Strangely, the hobgoblin is afraid of the broom. He scurries around the handle, which gives me the chance to lunge for the dagger. My hand closes on the hilt just as the hobgoblin throws a punch across my temple. My head busts open in pain. But I have the dagger and somehow, too, the broomstick. Holding both, I stagger to my feet.

The dagger feels alive in my hand. Tiny electric shocks run up my arm and into my chest. The dagger’s twitching, restless. In the cast of its ghoulish light, I see him again. My dad. That look in his eyes that was love, but also a lie. I hold tight to the broomstick, leaning on it like a staff.

“Why’d you hurt us?” The voice doesn’t sound like me. Because I’ve never ever asked that question before.

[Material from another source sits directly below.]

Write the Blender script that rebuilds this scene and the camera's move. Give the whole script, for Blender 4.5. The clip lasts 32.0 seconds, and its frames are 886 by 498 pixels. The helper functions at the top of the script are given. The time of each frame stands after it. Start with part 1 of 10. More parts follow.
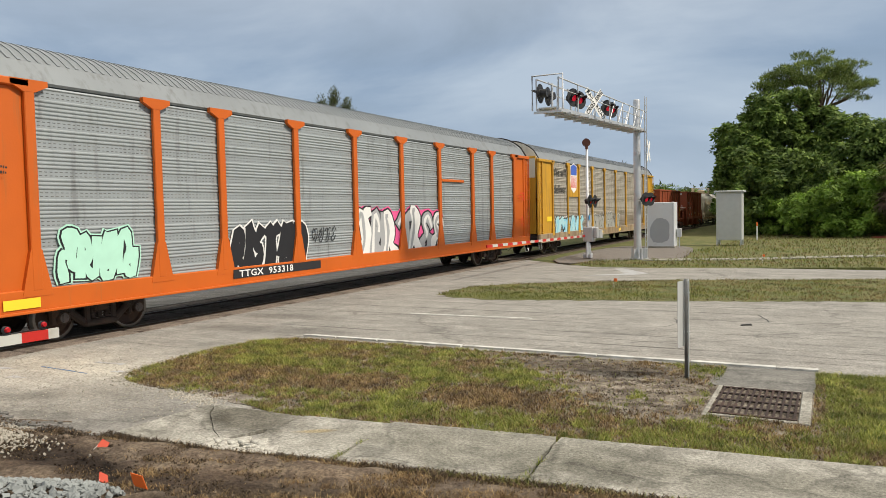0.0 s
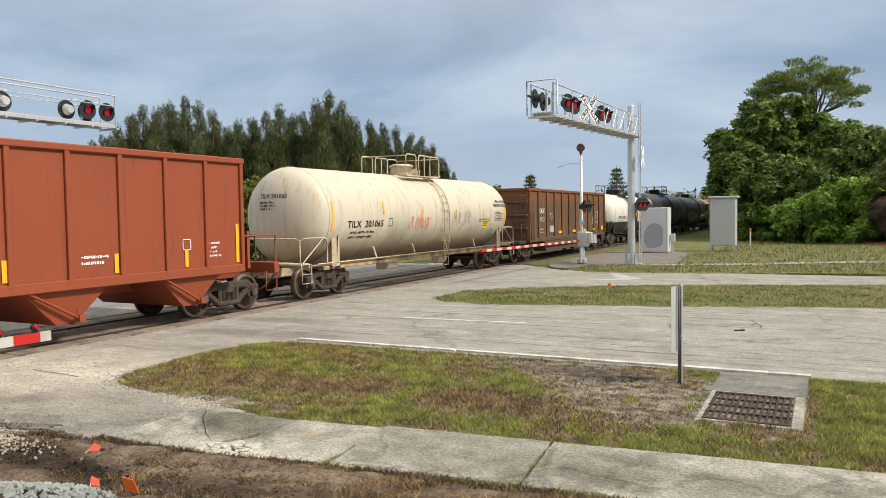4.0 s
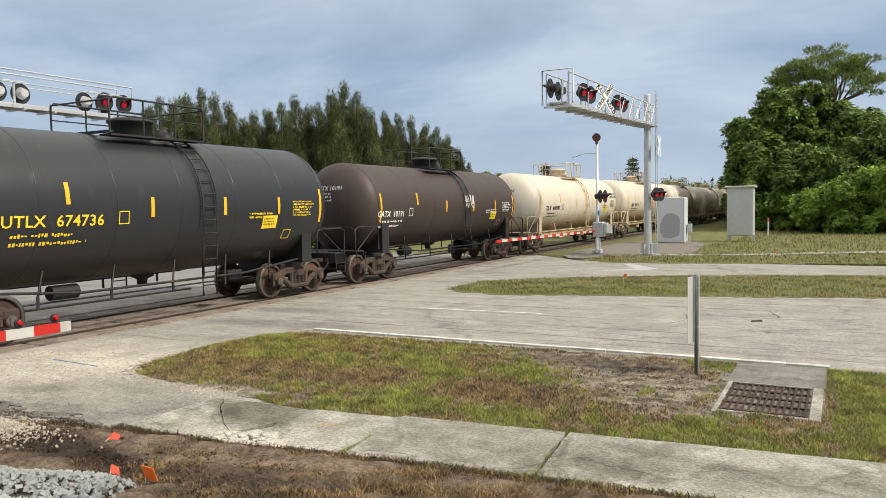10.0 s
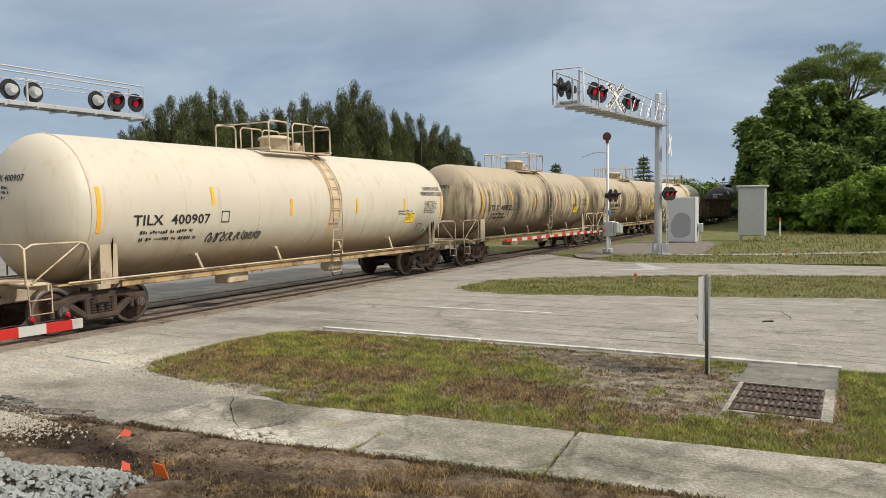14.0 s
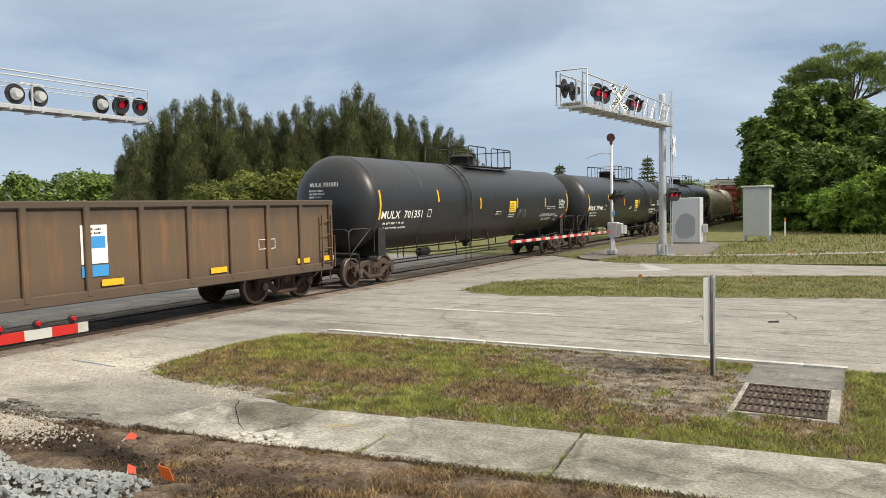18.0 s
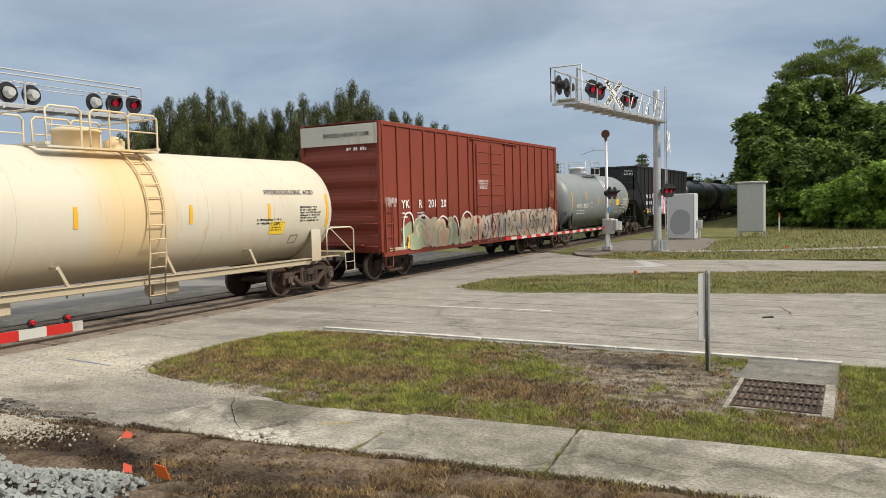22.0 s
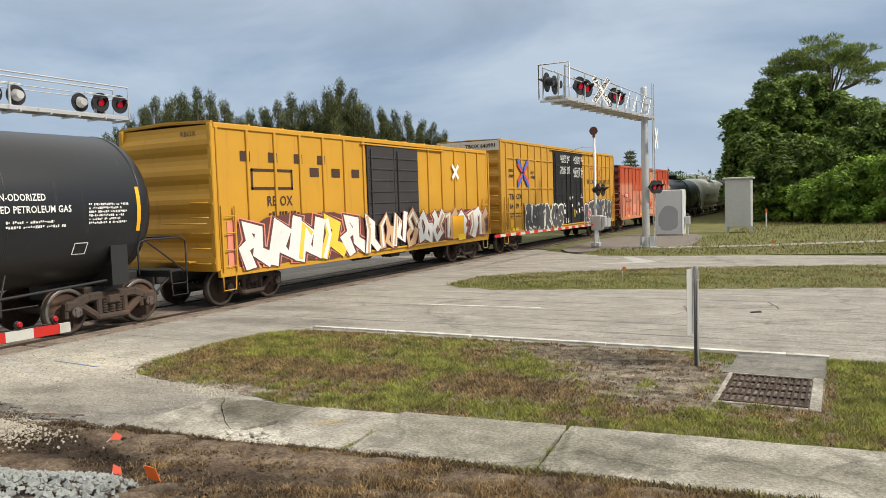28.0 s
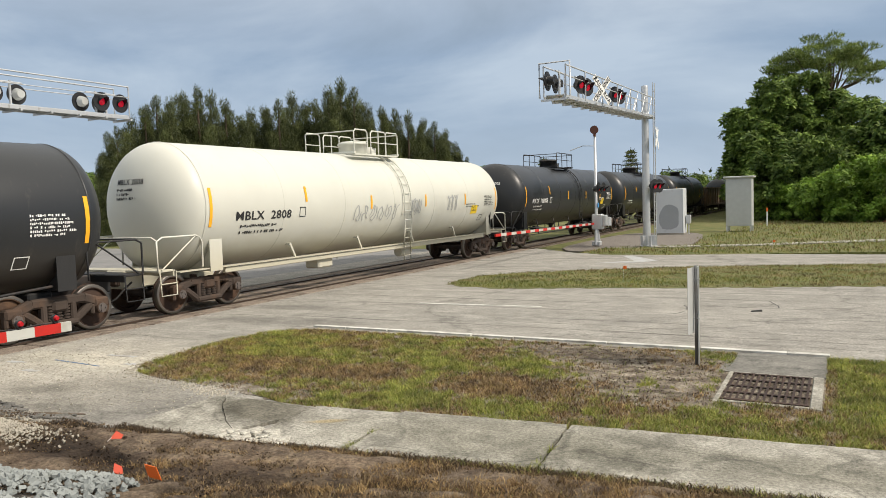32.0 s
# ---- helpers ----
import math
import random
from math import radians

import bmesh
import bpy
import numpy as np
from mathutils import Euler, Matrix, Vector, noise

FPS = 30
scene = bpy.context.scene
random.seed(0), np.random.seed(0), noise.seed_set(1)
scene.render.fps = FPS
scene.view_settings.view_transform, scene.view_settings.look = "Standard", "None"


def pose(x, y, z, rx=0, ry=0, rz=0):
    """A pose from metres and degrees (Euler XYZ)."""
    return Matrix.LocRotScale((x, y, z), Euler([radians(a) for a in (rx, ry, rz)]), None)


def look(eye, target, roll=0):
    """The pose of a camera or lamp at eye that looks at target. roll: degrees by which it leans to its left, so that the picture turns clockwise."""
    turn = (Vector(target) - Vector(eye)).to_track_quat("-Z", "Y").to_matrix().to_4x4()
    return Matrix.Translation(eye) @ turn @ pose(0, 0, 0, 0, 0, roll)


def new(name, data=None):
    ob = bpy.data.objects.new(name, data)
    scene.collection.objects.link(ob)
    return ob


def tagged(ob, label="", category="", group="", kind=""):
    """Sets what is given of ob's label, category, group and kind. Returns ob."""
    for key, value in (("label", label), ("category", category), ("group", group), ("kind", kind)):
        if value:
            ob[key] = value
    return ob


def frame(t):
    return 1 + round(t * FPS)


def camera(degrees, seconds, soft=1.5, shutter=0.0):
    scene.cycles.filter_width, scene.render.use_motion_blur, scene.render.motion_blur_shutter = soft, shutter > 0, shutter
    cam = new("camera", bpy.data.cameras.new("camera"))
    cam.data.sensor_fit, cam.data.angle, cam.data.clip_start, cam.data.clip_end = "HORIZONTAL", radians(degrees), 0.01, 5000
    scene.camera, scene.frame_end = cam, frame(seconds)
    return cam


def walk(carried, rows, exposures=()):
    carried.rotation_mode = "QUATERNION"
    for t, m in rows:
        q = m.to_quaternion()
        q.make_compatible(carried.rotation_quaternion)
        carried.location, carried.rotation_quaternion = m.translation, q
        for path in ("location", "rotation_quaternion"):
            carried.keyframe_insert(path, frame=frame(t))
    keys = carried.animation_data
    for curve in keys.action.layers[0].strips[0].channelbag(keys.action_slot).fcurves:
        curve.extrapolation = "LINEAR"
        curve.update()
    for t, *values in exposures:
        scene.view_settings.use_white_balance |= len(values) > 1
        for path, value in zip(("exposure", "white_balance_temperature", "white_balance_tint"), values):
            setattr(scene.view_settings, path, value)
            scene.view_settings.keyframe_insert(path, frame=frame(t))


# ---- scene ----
import itertools
from collections import namedtuple

# ------------------------------------------------------------------ camera
EYE = (14.432, 0.0, 2.4025)


def hand_held(yaw, tilt, roll):
    """Degrees: yaw to the left of the track's line, tilt below level, roll."""
    return Matrix.Translation(EYE) @ (Matrix.Rotation(radians(yaw), 4, "Z") @ Matrix.Rotation(radians(90 - tilt), 4, "X") @ Matrix.Rotation(radians(-roll), 4, "Z"))


PATH = [
    (0, 27.365, 2.913, 1.165),
    (0.5, 27.187, 2.754, 1.223),
    (1, 27.011, 2.687, 1.268),
    (1.5, 26.915, 2.686, 1.272),
    (2, 26.881, 2.731, 1.214),
    (2.5, 26.949, 2.747, 1.141),
    (3, 27.024, 2.703, 1.051),
    (3.5, 27.045, 2.616, 0.945),
    (5.5, 26.419, 2.636, 0.905),
    (6, 26.415, 2.716, 0.952),
    (6.5, 26.466, 2.763, 0.937),
    (7, 26.619, 2.730, 0.939),
    (7.5, 26.894, 2.689, 0.927),
    (8, 27.147, 2.692, 0.910),
    (8.5, 27.380, 2.819, 0.947),
    (9, 27.613, 2.988, 1.044),
    (9.5, 27.828, 3.159, 1.028),
    (10, 28.092, 3.295, 1.045),
    (10.5, 28.356, 3.361, 1.025),
    (11, 28.654, 3.383, 0.999),
    (11.5, 28.861, 3.358, 0.990),
    (12, 28.971, 3.317, 0.964),
    (12.5, 29.006, 3.321, 0.956),
    (13, 28.968, 3.351, 0.905),
    (13.5, 28.894, 3.366, 0.895),
    (14, 28.841, 3.365, 0.905),
    (14.5, 28.816, 3.306, 0.949),
    (16.5, 29.044, 3.202, 1.144),
    (17, 29.113, 3.204, 1.164),
    (17.5, 29.136, 3.234, 1.122),
    (18, 29.160, 3.212, 1.197),
    (18.5, 29.134, 3.195, 1.193),
    (19, 29.076, 3.154, 1.240),
    (19.5, 28.996, 3.162, 1.348),
    (20, 28.920, 3.194, 1.425),
    (20.5, 28.829, 3.274, 1.435),
    (21, 28.792, 3.353, 1.414),
    (21.5, 28.787, 3.414, 1.428),
    (22, 28.807, 3.444, 1.441),
    (22.5, 28.837, 3.435, 1.451),
    (23, 28.846, 3.404, 1.377),
    (23.5, 28.856, 3.350, 1.420),
    (24, 28.832, 3.315, 1.451),
    (24.5, 28.752, 3.285, 1.518),
    (25, 28.681, 3.260, 1.604),
    (25.5, 28.622, 3.225, 1.626),
    (27.5, 28.161, 3.508, 1.857),
    (28, 27.995, 3.627, 1.869),
    (28.5, 27.866, 3.709, 1.835),
    (29, 27.845, 3.775, 1.818),
    (29.5, 27.834, 3.815, 1.777),
    (30, 27.888, 3.814, 1.869),
    (30.5, 27.958, 3.860, 1.919),
    (31, 28.018, 3.876, 1.954),
    (31.5, 28.081, 3.844, 1.927),
    (32, 28.050, 3.699, 1.898),
]
cam = camera(61.305, 32.0, soft=0.6)
EXPOSURE = ((0, 0.04), (1, 0.0), (2, 0.07), (3, 0.17), (5, 0.22), (6, 0.20), (7, 0.26), (8, 0.26), (9, 0.10), (10, 0.25), (11, 0.10), (12, -0.10), (13, -0.10), (14, -0.04), (17, 0.06), (18, 0.24), (19, 0.30), (20, 0.30), (21, 0.25), (22, -0.02), (23, 0.10), (24, 0.18), (25, 0.27), (28, 0.15), (29, 0.0), (30, 0.05), (31, 0.09), (32, 0.12))
walk(cam, [(t, hand_held(a, b, c)) for t, a, b, c in PATH], EXPOSURE)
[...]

He doesn’t answer. For a moment, he looks lost—terribly, desperately lost.

When he turns and runs for the door, the dagger, as though tracking him, shoots from my hand and into his back. I cry out, like the wound is mine, too. And then a powerful ache wells up from deep inside me and washes me down, down to a place where all is silent and blue and still.


It takes me awhile to figure out what I’m seeing: a pair of long, bent legs in faded blue pajamas. My eyes are puffy, and I’m lying on the pantry floor. The heaps of foodstuff are gone, but I can still see traces of swept flour and strange rust-colored streaks. I start up, looking for the hobgoblin.

“Hey, it’s okay. I’m here.” Foster leans over and grasps my shoulder.

My eyes dart about. “Where is it?”

“Where’s what? You mean the mess?” Foster slides next to me, smiles in his tired way, rubs the back of his neck. “Yeah, that sure was something. I just finished cleaning up.”

“Where’s Mom?”

“Upstairs, getting ready to take you to the hospital. Want me to call her?”

“No.” I sit up, my head pounding. “Why’s she wanna do that?”

“Well, for one, you don’t look so good. You’ve got a black eye. Did you know that? And a bunch of bruises. And we haven’t been able to wake you, even though you’ve been talking in your sleep.”

I look around the pantry, slow ’cause it really hurts to move my head. Not one sign of the hobgoblin.

My stepfather hesitates, then holds something up. “You were clutching this.”

I stare. It’s the wedding picture of Foster, Mom, and me. It’s crumpled up bad, but it’s whole, like it’d never been cut or slashed.

“Wanna tell me what happened here?” he says.

I don’t . . . can’t speak. His voice is so sad and gentle that I can’t seem to find my own.

Then he says it. The thing he said at the wedding that I couldn’t remember. He says it as Mom’s footsteps sound on the stairs.

“Things get better, Ben. In a roundabout way, things do get better.”